POR Carla Rodrigues
Carla Rodrigues | 11.03.2015
Há muito tempo tinha desistido de comemorar, homenagear, escrever ou falar sobre o Dia Internacional da Mulher. Há pelo menos uma década venho tentando ignorar a data, tomada por ações publicitárias de mau gosto e muitas vezes meras repetições do preconceito e da discriminação contra o qual o 8 de março pretende lutar. A escolha do verbo – lutar – é sempre difícil numa frase, porque ele, o verbo, designará certa escolha política, ideológica, enfim, uma opção por um tipo de discurso ou abordagem. Se dissesse que o 8 de março pretende lembrar o preconceito e a discriminação contra a mulher, estaria, eu também, esvaziando a data do seu significado para torná-lo uma simples rememoração de como foram violentos os preconceitos do passado. Esta é uma das estratégias conservadoras contra as mulheres: afirmar que a discriminação já faz parte da história e que hoje, na segunda década do século XXI, aquilo que nos inferioriza já foi superado. Não foi.
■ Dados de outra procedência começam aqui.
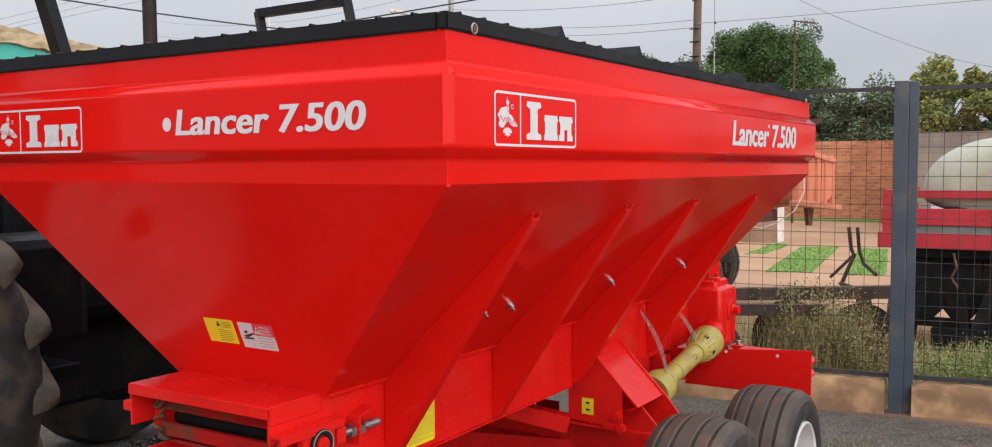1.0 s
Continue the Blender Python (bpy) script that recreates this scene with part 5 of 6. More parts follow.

Sinais da força gritante desses discursos conservadores me fizeram decidir voltar ao tema da opressão contra a mulher – daí a escolha do verbo lutar. Exemplos colhidos nas últimas três semanas de noticiário dão conta da atualidade da causa e da necessidade de resistência, outra palavra que não foi escolhida por acaso. O direito de resistência é o direito à desobediência legítima, categoria jurídica prevista no interior da lei. Desobedecer, como lutar, é um verbo a ser conjugado todos os dias por nós, mulheres. Desobedecer a normas sociais invisíveis, não escritas, e que, no entanto ou por isso mesmo, carregam o peso maldito da tradição, é ainda mais difícil.
No noticiário, uma jornalista diz que a presidente da República dá trabalho e inventa muita coisa para o seu ministério porque não é casada nem tem filho para cuidar. A invisibilidade da regra aqui está na pressuposição de que existe um modelo a ser seguido, o da mulher dona de casa e mãe, cuja prioridade “normal” deve ser a família e os filhos. O trabalho, mesmo que seja a tarefa de presidir um país, estaria necessariamente em segundo lugar. Não por acaso, os ataques da oposição são xingamentos pessoais. Uma mulher – mesmo que seja presidente da República – está sempre exposta a essa violência por razões de gênero, para usar a expressão jurídica e me referir ao projeto de lei que acaba de tornar a violência contra a mulher um tipo de agravante no direito penal.
Sancionado pela presidente da República, o feminicídio tornou-se circunstância qualificadora do crime de homicídio. Para o bem da política, poderia se encontrar algum similar que coibisse manifestações de ódio e preconceito que, a pretexto de fazer política, estão expressando o pior da misoginia na sociedade brasileira. Não, não é natural, nem democrático, nem forma de protesto, nem liberdade de expressão chamar nenhuma mulher de “vaca” ou “vagabunda”, seja quando uma mulher está andando na rua e pode ser abordada assim por um desconhecido, seja batendo panelas contra a mulher que ocupa o mais alto posto de comando no país.
Enquanto estivermos fazendo de conta que o preconceito é invencível, ele nos vence em episódios terríveis e inclassificáveis como a morte de Peterson Ricardo de Oliveira, 14 anos, filho adotado por um casal homossexual e espancado numa escola da periferia de São Paulo. Preconceito, discriminação, racismo, misoginia matam. Mulheres, que há séculos são vítimas da violência de gênero; homossexuais, alvo de manifestações de homofobia que podem levar à morte; adolescentes como Peterson; mas, sobretudo, matam a nossa capacidade de nos tornarmos uma sociedade igualitária. É disso que, no final das contas, trata o Dia Internacional da Mulher, instituído há 40 anos pela ONU, cujas conferências internacionais desde então têm sido palco de acalorados debates sobre direitos iguais. A cara do século XX, como disse o historiador Eric Hobsbawm, foi radicalmente modificada pela emancipação das mulheres. Ao século XXI resta a tarefa de fazer a passagem da emancipação para uma igualdade radical e sem tréguas.